▶ [THE PROBLEM] Copy every line from the data below in which the string "group" can be found.

▶ [SUPPLIED MATERIAL]
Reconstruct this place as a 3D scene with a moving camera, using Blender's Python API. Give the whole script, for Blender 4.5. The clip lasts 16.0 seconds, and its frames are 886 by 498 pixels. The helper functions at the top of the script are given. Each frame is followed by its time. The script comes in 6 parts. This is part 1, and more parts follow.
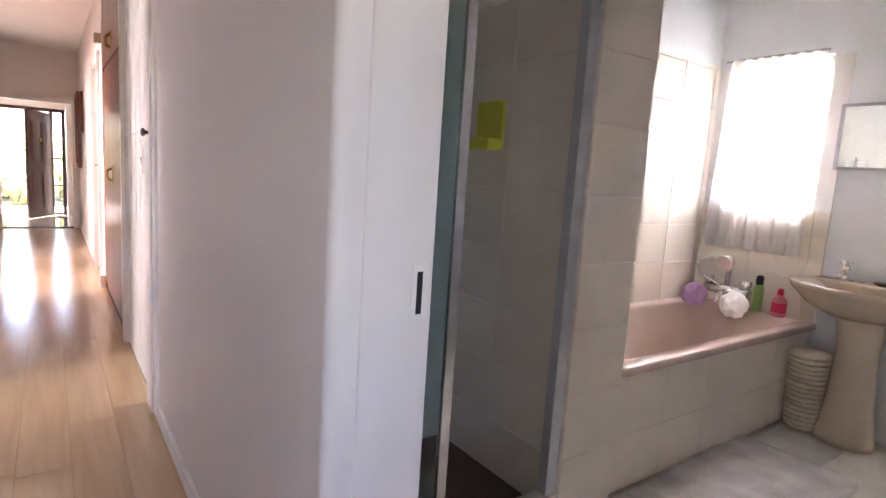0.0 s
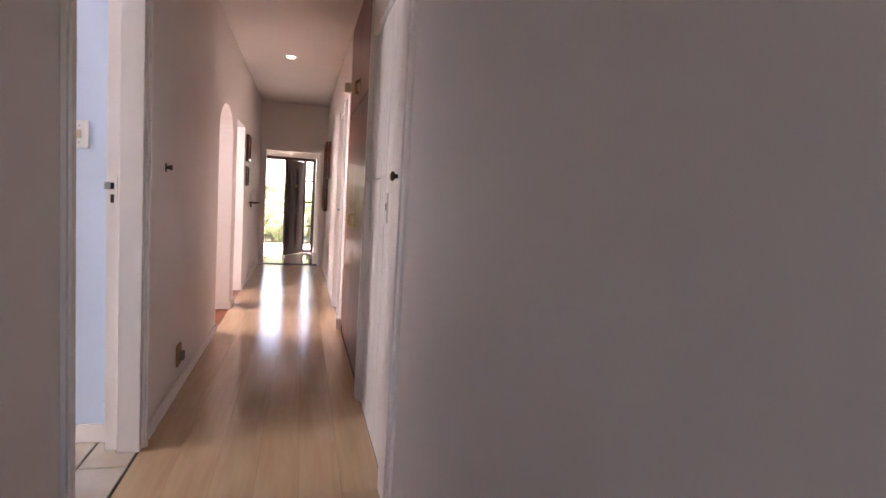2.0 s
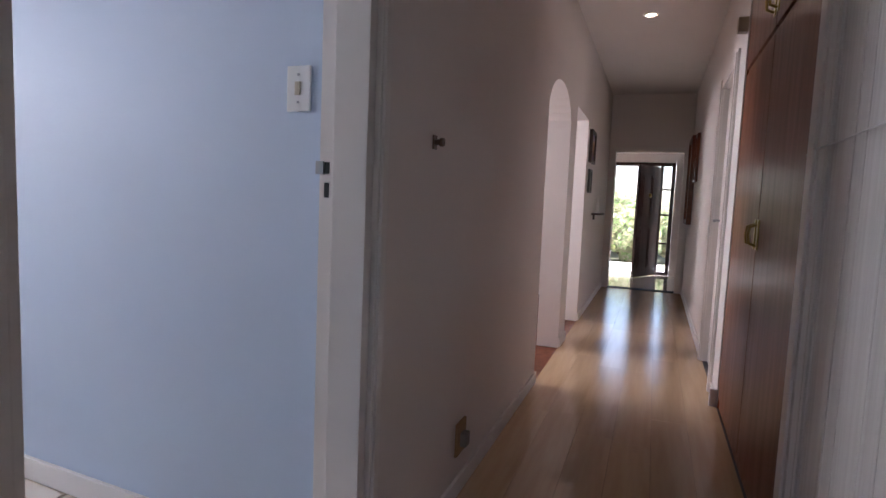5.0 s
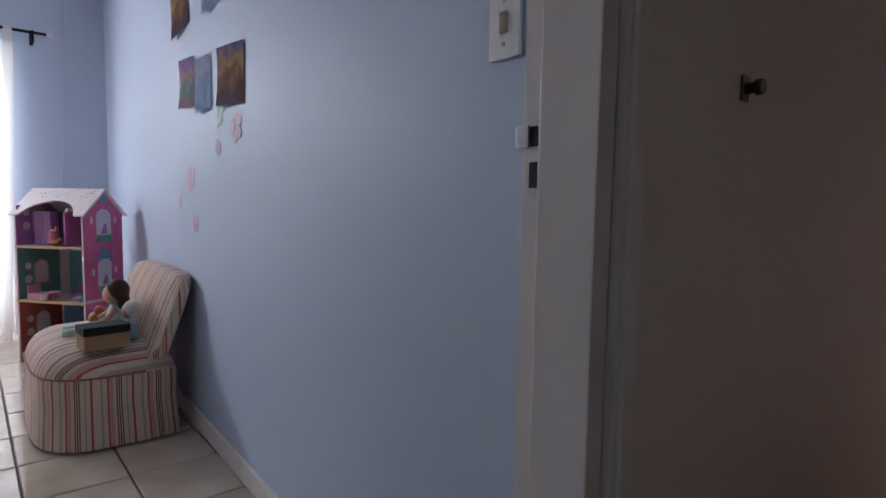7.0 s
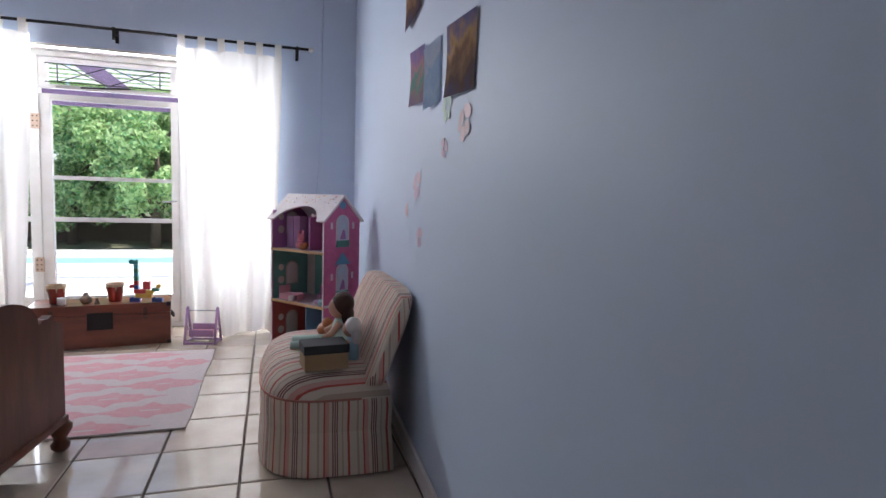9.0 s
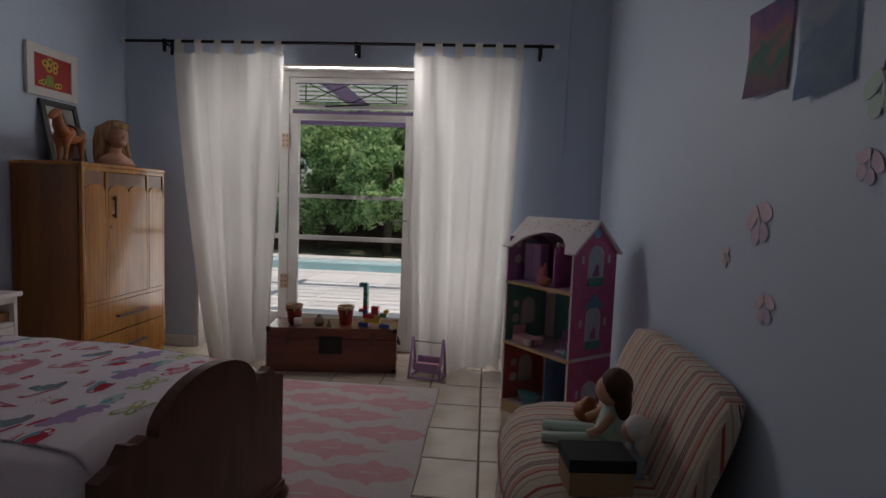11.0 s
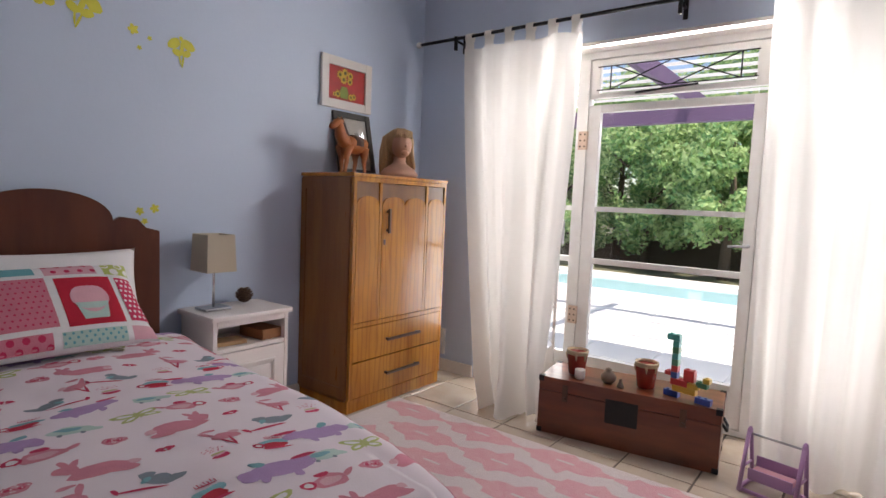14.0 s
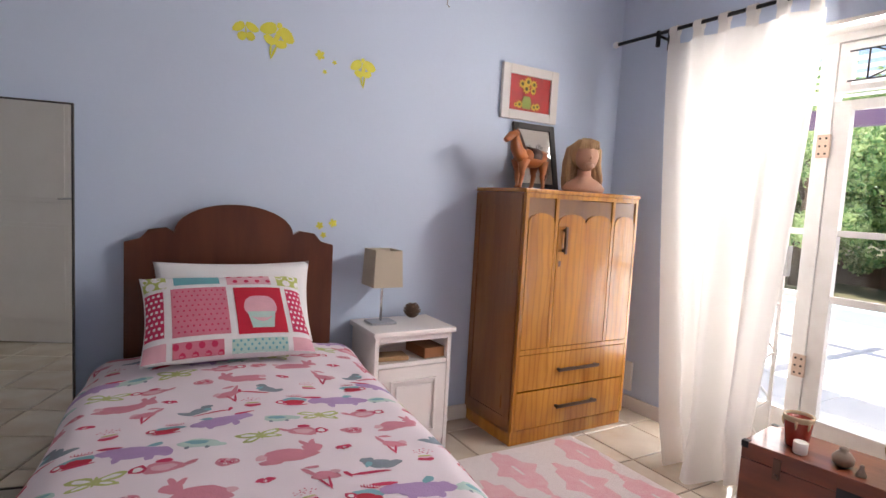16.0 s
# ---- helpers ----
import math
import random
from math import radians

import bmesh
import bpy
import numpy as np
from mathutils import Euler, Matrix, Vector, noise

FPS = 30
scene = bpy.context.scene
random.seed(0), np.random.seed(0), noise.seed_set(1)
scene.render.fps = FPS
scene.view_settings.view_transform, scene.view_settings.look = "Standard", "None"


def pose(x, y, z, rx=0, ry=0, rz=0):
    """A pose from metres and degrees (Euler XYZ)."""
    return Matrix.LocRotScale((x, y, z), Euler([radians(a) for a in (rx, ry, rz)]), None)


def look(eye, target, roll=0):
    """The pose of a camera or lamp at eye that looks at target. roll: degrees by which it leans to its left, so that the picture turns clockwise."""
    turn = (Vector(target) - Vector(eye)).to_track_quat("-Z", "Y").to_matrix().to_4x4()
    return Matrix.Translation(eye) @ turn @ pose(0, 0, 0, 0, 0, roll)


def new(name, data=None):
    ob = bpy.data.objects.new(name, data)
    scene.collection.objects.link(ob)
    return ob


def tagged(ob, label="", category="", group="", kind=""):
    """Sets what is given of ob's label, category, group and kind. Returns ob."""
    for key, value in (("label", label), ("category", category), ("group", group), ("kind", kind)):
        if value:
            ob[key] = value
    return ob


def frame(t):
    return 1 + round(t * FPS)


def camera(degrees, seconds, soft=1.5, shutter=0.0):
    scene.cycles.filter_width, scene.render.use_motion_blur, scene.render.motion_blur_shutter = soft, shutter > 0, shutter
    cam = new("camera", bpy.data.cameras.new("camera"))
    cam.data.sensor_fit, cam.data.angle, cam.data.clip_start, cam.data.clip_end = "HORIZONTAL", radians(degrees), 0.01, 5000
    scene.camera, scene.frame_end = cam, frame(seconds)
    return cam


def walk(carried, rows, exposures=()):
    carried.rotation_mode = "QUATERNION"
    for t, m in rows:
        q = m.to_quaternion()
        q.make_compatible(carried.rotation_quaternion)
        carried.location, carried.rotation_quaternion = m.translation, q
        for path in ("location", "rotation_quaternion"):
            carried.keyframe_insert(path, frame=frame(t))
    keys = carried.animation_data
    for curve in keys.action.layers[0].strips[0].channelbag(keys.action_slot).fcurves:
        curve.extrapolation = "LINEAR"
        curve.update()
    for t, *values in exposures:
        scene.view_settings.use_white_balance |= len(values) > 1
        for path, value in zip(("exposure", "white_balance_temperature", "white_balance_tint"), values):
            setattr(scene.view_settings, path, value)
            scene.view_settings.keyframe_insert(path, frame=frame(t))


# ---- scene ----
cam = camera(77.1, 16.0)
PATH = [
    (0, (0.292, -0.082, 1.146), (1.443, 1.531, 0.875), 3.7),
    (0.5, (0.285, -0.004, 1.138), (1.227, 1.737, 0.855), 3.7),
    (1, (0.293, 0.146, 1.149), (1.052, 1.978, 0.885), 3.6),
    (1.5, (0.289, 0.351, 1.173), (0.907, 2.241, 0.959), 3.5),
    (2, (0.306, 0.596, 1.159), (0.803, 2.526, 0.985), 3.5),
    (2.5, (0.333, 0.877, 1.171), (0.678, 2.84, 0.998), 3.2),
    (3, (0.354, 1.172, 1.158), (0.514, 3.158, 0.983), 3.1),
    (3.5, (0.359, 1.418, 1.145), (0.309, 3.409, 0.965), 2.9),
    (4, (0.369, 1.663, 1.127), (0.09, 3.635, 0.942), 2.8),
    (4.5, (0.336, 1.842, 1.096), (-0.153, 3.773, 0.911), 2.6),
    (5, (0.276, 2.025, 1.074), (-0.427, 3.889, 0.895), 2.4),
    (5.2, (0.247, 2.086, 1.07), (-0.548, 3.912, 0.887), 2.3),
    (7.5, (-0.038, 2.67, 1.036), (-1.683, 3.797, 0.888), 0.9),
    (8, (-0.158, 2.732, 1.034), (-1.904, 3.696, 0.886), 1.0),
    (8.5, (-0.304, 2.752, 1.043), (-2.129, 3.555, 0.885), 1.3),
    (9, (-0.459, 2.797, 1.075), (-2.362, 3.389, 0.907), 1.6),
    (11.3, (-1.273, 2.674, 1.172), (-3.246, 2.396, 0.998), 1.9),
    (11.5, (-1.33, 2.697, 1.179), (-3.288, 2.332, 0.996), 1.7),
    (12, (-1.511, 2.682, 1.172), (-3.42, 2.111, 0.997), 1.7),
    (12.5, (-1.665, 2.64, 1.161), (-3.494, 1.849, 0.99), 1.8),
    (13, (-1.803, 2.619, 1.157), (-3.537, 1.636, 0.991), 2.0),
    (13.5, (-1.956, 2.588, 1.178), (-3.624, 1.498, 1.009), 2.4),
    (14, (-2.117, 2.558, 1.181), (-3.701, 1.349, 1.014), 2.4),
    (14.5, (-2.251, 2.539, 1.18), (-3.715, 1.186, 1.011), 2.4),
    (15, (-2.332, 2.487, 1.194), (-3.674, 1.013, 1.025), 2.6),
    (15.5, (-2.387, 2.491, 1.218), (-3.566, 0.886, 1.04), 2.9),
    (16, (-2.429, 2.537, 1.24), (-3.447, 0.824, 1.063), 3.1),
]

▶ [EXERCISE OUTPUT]
def tagged(ob, label="", category="", group="", kind=""):
    """Sets what is given of ob's label, category, group and kind. Returns ob."""
    for key, value in (("label", label), ("category", category), ("group", group), ("kind", kind)):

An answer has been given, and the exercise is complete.